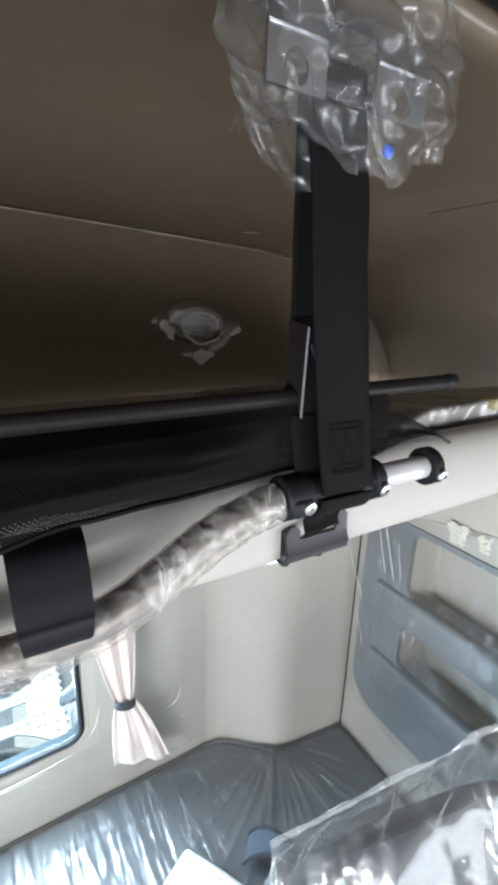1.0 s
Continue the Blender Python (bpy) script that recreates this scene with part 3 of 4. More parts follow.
# ---- padded grab bar along the bunk front ----
BAR_Y, BAR_Z = -0.030, 1.667
bar = thing("grab_bar", (0, BAR_Y, 1.60), "grey grab bar in crinkled clear wrap along the upper bunk", "grab bar")
ctrl = [(0.585, BAR_Y, 1.6758), (0.50, BAR_Y, 1.6745), (0.40, BAR_Y, 1.673), (0.365, BAR_Y, 1.668), (0.335, BAR_Y - 0.001, 1.658), (0.305, BAR_Y - 0.003, 1.642), (0.27, BAR_Y - 0.005, 1.6245), (0.235, BAR_Y - 0.006, 1.6170),
        (0.20, BAR_Y - 0.006, 1.6160), (0.10, BAR_Y - 0.006, 1.619), (0.0, BAR_Y - 0.006, 1.6215), (-0.10, BAR_Y - 0.006, 1.621), (-0.20, BAR_Y - 0.006, 1.619), (-0.24, BAR_Y - 0.006, 1.6215), (-0.27, BAR_Y - 0.005, 1.629),
        (-0.30, BAR_Y - 0.003, 1.641), (-0.335, BAR_Y - 0.001, 1.6535), (-0.365, BAR_Y, 1.659), (-0.40, BAR_Y, 1.660), (-0.50, BAR_Y, 1.6590), (-0.585, BAR_Y, 1.6582)]
line = curve_pts(ctrl, 10)
part("tube", tube([(x * 1.0, y, z) for x, y, z in line if -0.563 < x < 0.548], 0.0100, 20), M_TUBE, bar, "bare grey painted tube end")
core = [p for p in line if abs(p.x) < 0.387]
part("padding", tube(core, 0.0119, 24), M_PAD, bar, "dark grey glossy sleeve")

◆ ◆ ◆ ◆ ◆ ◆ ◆

_Task_
Starting at the line that contains "Continue the Blender", print every line through the end of the listing, word for word. Leave out all the rest.

_Result_
Continue the Blender Python (bpy) script that recreates this scene with part 3 of 4. More parts follow.
# ---- padded grab bar along the bunk front ----
BAR_Y, BAR_Z = -0.030, 1.667
bar = thing("grab_bar", (0, BAR_Y, 1.60), "grey grab bar in crinkled clear wrap along the upper bunk", "grab bar")
ctrl = [(0.585, BAR_Y, 1.6758), (0.50, BAR_Y, 1.6745), (0.40, BAR_Y, 1.673), (0.365, BAR_Y, 1.668), (0.335, BAR_Y - 0.001, 1.658), (0.305, BAR_Y - 0.003, 1.642), (0.27, BAR_Y - 0.005, 1.6245), (0.235, BAR_Y - 0.006, 1.6170),
        (0.20, BAR_Y - 0.006, 1.6160), (0.10, BAR_Y - 0.006, 1.619), (0.0, BAR_Y - 0.006, 1.6215), (-0.10, BAR_Y - 0.006, 1.621), (-0.20, BAR_Y - 0.006, 1.619), (-0.24, BAR_Y - 0.006, 1.6215), (-0.27, BAR_Y - 0.005, 1.629),
        (-0.30, BAR_Y - 0.003, 1.641), (-0.335, BAR_Y - 0.001, 1.6535), (-0.365, BAR_Y, 1.659), (-0.40, BAR_Y, 1.660), (-0.50, BAR_Y, 1.6590), (-0.585, BAR_Y, 1.6582)]
line = curve_pts(ctrl, 10)
part("tube", tube([(x * 1.0, y, z) for x, y, z in line if -0.563 < x < 0.548], 0.0100, 20), M_TUBE, bar, "bare grey painted tube end")
core = [p for p in line if abs(p.x) < 0.387]
part("padding", tube(core, 0.0119, 24), M_PAD, bar, "dark grey glossy sleeve")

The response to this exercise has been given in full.